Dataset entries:

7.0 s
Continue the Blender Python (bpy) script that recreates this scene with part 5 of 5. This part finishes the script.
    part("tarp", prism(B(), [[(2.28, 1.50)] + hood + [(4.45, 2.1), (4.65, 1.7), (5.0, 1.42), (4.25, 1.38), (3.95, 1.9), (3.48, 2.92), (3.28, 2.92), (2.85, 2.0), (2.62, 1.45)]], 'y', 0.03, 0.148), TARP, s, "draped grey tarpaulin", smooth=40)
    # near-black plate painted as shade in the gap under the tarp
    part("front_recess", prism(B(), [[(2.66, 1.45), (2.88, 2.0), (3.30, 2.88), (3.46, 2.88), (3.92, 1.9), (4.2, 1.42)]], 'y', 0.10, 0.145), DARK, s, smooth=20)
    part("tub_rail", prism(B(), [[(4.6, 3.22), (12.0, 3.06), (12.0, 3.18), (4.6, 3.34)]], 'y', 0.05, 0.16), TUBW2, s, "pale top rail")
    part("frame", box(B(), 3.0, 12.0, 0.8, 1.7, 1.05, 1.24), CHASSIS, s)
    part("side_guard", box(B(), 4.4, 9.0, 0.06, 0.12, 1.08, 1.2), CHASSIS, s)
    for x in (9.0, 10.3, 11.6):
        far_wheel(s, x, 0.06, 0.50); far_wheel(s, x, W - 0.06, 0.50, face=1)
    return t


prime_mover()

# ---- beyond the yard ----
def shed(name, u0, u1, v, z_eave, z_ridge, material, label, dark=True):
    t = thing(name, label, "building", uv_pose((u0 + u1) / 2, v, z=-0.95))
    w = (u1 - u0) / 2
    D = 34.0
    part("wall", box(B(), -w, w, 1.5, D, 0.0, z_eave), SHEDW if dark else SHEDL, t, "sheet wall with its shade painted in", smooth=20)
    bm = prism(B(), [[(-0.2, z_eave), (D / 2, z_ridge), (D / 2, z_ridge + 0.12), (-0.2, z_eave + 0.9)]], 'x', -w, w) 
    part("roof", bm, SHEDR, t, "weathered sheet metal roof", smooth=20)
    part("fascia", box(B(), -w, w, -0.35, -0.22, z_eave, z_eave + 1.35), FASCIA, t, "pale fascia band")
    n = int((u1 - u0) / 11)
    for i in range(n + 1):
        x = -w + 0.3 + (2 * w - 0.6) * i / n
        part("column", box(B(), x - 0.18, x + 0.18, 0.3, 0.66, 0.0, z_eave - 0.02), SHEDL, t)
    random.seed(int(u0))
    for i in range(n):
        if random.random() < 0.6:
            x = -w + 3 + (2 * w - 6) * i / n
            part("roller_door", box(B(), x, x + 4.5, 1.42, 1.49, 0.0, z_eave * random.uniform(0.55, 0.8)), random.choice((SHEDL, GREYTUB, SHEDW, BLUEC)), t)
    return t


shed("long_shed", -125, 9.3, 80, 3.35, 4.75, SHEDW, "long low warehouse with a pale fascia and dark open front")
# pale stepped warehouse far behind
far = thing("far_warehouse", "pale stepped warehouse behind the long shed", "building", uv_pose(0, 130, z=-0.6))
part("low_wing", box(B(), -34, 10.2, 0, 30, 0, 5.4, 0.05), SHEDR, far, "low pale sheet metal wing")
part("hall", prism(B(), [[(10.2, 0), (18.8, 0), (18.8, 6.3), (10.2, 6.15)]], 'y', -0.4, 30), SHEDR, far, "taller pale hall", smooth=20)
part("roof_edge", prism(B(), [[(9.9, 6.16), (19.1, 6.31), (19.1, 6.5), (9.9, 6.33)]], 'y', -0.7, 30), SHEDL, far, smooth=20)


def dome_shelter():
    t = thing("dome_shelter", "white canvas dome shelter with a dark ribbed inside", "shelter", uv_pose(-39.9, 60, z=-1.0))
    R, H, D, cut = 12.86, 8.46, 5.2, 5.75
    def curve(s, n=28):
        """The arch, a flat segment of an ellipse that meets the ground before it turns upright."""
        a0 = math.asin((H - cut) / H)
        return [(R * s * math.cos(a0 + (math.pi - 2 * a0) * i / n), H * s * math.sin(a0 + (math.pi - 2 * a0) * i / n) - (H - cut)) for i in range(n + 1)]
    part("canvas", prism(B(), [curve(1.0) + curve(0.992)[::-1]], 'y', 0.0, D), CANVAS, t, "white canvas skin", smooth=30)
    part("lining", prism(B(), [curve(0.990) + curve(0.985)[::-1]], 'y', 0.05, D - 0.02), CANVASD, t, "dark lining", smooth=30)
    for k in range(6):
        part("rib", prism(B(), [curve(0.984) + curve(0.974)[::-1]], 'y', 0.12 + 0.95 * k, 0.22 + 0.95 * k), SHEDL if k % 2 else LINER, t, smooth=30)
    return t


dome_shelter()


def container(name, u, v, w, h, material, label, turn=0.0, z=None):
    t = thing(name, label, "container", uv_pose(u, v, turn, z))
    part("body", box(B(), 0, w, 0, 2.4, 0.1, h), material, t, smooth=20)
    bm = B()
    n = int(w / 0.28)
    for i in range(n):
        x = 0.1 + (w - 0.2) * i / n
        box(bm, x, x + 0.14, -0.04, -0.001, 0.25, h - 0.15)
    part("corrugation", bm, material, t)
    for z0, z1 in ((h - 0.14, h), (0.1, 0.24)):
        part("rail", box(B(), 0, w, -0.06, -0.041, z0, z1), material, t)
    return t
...
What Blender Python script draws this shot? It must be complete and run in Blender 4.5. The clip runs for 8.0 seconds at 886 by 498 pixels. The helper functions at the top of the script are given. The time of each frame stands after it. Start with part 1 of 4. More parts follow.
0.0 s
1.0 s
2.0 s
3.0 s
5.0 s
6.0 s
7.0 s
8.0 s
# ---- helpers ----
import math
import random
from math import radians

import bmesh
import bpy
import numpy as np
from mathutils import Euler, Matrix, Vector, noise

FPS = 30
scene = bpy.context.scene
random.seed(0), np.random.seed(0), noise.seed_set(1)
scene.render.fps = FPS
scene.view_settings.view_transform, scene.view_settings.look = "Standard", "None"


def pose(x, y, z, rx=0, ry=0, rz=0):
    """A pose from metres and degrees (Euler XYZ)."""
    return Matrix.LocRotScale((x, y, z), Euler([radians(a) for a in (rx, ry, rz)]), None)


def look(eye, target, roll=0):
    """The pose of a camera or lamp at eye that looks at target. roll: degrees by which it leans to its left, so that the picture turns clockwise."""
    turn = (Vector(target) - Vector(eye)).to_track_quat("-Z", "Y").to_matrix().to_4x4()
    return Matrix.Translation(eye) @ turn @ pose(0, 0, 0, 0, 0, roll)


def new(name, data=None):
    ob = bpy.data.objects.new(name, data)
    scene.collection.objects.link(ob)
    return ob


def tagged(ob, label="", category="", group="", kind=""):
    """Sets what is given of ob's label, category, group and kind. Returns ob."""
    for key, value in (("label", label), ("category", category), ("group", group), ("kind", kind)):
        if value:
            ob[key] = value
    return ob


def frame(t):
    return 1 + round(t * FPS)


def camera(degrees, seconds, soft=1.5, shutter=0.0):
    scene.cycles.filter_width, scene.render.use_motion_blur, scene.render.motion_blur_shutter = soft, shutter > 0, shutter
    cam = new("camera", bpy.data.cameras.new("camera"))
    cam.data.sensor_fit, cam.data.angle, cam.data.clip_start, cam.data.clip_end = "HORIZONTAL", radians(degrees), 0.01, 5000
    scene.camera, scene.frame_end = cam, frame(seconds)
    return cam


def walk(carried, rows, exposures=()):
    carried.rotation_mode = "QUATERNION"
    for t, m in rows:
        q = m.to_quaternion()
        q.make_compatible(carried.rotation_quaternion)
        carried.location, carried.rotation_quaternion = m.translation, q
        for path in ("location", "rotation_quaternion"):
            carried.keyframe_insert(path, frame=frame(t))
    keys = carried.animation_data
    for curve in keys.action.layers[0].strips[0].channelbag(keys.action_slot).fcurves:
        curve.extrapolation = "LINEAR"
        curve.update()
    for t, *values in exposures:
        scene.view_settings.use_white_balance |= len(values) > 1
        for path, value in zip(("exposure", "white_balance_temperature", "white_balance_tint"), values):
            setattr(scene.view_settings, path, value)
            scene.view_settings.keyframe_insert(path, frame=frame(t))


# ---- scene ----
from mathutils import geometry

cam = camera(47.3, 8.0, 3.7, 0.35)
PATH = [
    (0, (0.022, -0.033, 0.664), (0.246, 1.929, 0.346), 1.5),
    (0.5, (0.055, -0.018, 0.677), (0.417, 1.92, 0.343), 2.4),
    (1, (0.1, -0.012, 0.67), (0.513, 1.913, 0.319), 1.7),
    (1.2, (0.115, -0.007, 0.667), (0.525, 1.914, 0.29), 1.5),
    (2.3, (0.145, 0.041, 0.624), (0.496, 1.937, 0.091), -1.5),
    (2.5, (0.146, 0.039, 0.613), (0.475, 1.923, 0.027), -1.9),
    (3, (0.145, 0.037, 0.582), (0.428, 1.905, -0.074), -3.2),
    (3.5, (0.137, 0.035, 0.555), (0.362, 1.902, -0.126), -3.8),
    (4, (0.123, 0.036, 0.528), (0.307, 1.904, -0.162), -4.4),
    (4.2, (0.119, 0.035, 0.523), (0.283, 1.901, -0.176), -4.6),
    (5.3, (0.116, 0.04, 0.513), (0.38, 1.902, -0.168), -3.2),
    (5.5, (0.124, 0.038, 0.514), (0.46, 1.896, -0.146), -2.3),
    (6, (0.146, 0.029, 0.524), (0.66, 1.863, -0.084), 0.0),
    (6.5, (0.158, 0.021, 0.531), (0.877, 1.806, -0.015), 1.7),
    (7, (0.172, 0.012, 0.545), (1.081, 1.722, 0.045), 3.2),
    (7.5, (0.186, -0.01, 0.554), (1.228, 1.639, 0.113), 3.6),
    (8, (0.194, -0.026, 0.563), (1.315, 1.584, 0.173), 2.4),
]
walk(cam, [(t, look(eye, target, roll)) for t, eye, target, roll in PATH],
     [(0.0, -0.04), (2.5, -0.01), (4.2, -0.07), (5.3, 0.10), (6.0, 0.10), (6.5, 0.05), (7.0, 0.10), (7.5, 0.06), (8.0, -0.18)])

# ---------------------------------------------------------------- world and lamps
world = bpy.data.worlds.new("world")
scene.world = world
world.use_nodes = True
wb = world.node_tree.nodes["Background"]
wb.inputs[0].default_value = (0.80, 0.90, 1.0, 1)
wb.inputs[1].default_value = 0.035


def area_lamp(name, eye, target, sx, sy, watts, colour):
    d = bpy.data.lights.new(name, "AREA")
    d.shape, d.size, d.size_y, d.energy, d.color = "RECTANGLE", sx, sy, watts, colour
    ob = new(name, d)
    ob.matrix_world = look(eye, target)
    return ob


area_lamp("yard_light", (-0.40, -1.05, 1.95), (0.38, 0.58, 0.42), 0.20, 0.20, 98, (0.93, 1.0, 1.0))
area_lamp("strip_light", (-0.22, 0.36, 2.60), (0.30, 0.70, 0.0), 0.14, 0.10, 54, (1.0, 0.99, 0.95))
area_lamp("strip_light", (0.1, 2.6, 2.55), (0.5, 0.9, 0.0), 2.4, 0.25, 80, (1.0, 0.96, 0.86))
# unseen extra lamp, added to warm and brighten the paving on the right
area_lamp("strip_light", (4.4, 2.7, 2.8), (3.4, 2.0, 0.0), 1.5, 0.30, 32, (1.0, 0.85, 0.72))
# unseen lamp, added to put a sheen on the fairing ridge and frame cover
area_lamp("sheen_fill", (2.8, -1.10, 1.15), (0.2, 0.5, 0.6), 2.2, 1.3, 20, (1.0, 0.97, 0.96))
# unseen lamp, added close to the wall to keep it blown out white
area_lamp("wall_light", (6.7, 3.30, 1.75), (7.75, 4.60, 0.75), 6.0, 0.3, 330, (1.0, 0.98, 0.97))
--
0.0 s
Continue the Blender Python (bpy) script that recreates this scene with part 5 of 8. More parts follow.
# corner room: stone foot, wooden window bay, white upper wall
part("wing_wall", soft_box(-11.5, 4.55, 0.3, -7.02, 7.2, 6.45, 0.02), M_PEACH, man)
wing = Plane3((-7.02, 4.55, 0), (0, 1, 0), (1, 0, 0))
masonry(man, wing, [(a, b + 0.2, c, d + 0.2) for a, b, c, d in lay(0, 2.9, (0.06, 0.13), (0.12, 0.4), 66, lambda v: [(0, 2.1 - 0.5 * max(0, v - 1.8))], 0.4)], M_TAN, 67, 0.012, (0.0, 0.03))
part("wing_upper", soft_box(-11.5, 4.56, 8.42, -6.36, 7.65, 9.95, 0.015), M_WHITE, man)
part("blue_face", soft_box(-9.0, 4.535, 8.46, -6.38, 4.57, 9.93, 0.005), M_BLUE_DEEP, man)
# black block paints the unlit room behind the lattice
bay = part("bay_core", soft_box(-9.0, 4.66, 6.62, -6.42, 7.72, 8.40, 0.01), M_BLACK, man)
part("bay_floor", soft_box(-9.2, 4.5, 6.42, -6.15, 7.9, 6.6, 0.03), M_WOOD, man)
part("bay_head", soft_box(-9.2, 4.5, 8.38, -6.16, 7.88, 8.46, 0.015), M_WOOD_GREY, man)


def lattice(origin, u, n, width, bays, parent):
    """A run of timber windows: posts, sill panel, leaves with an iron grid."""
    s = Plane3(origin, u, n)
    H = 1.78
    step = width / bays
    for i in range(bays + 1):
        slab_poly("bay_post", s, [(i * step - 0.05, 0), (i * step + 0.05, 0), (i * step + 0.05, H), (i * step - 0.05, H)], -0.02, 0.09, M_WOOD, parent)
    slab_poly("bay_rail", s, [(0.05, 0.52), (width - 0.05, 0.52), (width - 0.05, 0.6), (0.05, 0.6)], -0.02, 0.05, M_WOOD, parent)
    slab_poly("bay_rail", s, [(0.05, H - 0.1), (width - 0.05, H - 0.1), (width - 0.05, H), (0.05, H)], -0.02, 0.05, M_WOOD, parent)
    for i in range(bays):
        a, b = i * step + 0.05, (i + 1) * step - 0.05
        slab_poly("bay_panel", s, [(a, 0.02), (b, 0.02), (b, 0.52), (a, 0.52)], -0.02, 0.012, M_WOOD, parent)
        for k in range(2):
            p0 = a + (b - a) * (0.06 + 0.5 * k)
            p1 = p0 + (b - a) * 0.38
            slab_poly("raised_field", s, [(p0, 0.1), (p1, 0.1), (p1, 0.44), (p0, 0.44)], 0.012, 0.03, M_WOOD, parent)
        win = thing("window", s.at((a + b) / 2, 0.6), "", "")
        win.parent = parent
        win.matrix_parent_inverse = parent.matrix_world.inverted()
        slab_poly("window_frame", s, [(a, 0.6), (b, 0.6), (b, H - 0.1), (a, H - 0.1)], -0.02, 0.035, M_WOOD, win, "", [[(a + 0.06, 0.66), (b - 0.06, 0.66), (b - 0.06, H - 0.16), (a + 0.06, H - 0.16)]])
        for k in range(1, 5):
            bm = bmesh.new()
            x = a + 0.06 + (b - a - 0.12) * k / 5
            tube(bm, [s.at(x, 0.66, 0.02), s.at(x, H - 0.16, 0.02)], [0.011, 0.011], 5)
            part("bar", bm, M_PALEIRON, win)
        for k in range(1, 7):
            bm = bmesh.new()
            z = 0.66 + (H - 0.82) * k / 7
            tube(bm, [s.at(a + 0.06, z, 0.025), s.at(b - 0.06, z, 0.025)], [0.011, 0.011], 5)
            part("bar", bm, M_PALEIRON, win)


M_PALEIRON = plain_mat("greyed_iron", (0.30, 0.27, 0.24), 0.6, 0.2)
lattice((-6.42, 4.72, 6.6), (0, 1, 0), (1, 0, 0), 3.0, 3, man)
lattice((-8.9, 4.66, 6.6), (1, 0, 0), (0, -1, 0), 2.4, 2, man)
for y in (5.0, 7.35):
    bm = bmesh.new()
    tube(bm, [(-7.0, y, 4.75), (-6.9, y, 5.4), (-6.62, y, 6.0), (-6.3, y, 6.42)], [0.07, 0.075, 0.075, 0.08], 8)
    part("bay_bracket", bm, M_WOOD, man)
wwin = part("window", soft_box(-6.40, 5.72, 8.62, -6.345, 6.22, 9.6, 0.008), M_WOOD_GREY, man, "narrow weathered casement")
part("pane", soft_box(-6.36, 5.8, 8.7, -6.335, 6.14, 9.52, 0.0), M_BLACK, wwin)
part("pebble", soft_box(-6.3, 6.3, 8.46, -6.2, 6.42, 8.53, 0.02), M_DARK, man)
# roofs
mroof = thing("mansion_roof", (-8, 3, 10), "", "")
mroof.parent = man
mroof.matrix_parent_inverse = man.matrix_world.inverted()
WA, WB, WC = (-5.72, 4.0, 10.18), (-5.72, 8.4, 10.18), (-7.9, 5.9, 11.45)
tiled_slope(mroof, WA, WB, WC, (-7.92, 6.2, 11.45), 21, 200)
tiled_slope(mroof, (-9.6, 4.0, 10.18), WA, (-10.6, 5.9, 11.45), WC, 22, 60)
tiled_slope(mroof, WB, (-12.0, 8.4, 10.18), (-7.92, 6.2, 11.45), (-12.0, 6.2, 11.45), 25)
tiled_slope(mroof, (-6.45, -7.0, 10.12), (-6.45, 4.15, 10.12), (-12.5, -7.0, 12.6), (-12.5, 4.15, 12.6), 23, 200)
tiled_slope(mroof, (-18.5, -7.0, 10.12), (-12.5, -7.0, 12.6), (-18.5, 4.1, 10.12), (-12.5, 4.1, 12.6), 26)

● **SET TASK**
Go through the listing above and list every line that has the word "keys".

● **RESULT**
    keys = carried.animation_data
    for curve in keys.action.layers[0].strips[0].channelbag(keys.action_slot).fcurves:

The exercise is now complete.